BOSTON, MA — Heating contractors in the Northeast are finding a niche market: the conversion of New England’s oil-heated homes to gas, a trend that has been going on for decades.

The trend is now intensifying, however, because gas utilities are using the dramatic oil price increases as a marketing ploy to increase their market share.

Usually the switch doesn’t involve a new furnace or boiler. A conversion burner, priced at less than $400, does the trick.

Customers with oil-heated homes, shocked at their February bills, are the prime targets for the promotion, says Tom Kiley, president of the New England Gas Association. He says heating oil is selling for $1.80/gal, compared to $1.13 for an equivalent amount of gas.

“That’s a strong selling point,” he says, claiming that the number of conversions to oil heating has more than doubled compared to last year for the first quarter. Where gas pipelines are available, the switch to oil is quick, needing only those conversion burners. However, he concedes that despite the price hike, oil has been generally less expensive than gas.

He estimates that in Mass-achusetts alone, oil’s share of the home heating market is down to 45% from more than 50% a decade ago.

Oil fights back

Oil retailers are fighting back, says Michael Ferrante, president of the Mass Oilheat Council, which represents 300 retail and wholesale oil distributors.

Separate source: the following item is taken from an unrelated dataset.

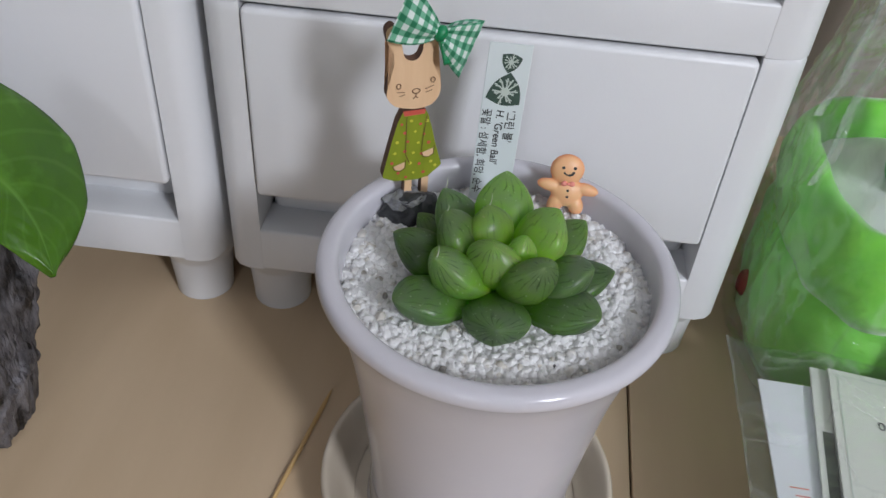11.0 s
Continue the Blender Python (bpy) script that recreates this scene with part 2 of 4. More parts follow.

The group is running a lot of radio ads urging customers to stick with oil, which, despite the first-quarter price spike, is better in the long run than gas.

“The gas utilities did the same attack on oil in 1989, the last year we had a price spike that put the price at $1.56 — which, adjusted for inflation, is like what happened in the last two months,” he says.

Don’t expect oil retailers, who service and replace heating systems, to get into the conversion business, he adds. Getting a one-time payout would be done at the cost of eliminating their long-term cash flow for the oil commodity.

“There are contractors out there who would do the conversions, but our guys are committed to oil,” he says.

Both Kiley and Ferrante acknowledge that the years-long erosion of oil has been a marketing challenge for both fuels.

In 1997, the last year measured, 92,000 American homes converted from oil to gas, of which 31% were from fuel oil, according to the American Gas Association.